* Supplied records *
* * * * * * * * *

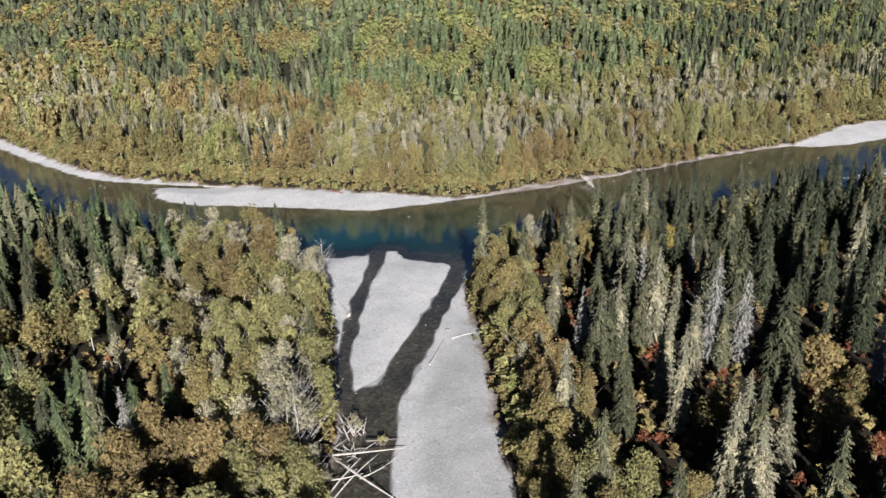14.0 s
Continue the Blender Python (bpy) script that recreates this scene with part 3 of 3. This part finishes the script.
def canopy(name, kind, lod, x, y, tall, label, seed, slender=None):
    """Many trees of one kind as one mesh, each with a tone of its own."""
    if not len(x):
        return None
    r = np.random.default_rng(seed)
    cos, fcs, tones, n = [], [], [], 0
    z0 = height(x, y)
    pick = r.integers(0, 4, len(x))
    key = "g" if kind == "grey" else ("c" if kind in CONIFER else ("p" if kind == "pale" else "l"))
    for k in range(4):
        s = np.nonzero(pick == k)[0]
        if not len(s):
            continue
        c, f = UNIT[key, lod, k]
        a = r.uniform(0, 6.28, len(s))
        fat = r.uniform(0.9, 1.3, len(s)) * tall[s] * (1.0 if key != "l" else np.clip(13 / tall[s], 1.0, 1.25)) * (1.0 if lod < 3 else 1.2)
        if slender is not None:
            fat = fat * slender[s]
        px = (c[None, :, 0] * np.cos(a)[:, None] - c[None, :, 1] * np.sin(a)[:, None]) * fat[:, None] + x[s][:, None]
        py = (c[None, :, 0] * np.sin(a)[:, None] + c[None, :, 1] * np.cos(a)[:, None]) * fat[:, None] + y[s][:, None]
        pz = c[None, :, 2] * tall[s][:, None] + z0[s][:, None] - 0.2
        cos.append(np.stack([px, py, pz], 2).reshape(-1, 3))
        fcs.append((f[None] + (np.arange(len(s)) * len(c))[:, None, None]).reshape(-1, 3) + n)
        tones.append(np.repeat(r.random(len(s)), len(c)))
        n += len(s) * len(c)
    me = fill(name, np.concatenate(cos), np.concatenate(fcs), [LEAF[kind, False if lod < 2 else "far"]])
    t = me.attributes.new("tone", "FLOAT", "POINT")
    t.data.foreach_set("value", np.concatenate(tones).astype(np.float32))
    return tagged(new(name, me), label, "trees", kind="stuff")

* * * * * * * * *

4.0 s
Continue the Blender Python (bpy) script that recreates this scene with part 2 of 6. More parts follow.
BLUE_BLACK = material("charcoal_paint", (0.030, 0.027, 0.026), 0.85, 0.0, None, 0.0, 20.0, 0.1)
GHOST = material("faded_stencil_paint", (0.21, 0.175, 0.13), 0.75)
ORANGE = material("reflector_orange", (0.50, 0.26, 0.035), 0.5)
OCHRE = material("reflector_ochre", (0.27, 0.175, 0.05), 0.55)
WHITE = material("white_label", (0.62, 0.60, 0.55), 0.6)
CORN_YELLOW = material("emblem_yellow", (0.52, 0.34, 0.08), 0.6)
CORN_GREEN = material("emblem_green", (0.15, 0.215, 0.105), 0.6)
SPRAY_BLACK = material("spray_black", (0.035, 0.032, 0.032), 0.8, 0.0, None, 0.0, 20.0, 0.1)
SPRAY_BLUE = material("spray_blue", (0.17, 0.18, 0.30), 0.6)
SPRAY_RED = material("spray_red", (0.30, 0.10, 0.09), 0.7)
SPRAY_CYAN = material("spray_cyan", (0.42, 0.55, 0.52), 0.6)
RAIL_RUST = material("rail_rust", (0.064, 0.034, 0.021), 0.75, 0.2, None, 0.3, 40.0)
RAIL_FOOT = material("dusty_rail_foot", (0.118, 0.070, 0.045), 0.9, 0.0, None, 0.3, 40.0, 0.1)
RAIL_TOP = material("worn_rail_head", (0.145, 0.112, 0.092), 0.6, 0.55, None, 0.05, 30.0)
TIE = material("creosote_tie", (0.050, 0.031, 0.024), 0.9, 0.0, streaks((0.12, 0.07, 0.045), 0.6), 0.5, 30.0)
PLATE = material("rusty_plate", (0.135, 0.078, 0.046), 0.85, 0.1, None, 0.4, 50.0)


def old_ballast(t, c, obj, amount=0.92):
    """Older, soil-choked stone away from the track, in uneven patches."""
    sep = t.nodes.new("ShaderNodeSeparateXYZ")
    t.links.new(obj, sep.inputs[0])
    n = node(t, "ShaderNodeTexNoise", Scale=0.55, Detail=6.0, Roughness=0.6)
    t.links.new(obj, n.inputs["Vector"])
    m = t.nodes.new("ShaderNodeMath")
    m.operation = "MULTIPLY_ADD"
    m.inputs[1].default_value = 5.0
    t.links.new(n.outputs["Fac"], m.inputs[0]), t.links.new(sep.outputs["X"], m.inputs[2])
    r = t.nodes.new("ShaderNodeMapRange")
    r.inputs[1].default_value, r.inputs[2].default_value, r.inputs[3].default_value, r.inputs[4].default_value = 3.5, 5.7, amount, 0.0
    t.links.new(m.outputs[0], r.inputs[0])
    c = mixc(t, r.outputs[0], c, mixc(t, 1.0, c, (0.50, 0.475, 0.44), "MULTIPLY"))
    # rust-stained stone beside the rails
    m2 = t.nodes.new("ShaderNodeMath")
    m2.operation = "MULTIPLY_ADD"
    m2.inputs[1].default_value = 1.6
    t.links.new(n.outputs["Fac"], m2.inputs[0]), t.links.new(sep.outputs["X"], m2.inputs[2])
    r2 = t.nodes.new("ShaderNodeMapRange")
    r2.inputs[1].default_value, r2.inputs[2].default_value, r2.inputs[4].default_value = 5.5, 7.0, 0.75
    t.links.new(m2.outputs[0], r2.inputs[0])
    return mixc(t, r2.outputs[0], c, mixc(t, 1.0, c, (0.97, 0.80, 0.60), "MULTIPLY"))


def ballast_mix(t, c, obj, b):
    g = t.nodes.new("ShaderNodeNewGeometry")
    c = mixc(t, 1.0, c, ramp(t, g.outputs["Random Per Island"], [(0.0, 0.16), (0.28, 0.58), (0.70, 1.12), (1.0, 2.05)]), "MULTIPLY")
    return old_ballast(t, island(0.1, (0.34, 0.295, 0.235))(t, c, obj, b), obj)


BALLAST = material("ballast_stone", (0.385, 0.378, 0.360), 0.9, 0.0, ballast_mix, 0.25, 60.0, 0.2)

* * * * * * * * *

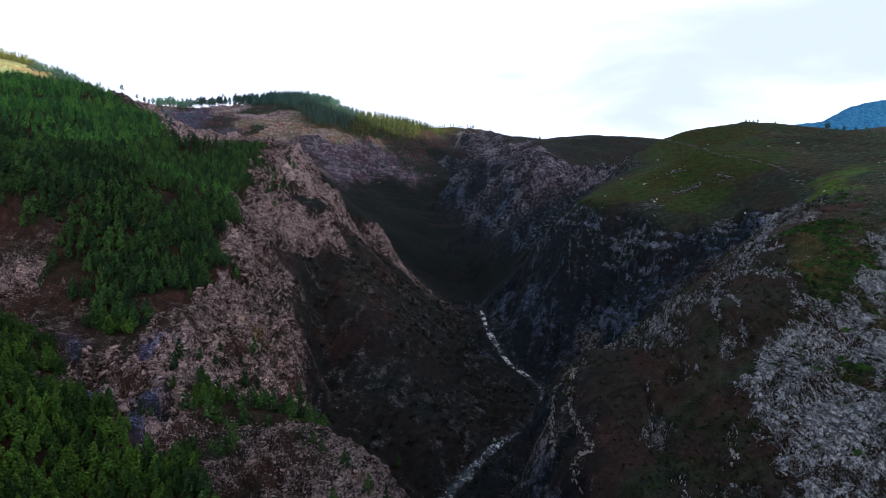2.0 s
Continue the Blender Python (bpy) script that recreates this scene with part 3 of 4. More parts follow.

* * * * * * * * *

* The task *
Read the entries and show each line that mentions "this".

* Reply to the task *
Continue the Blender Python (bpy) script that recreates this scene with part 3 of 3. This part finishes the script.
Continue the Blender Python (bpy) script that recreates this scene with part 2 of 6. More parts follow.
Continue the Blender Python (bpy) script that recreates this scene with part 3 of 4. More parts follow.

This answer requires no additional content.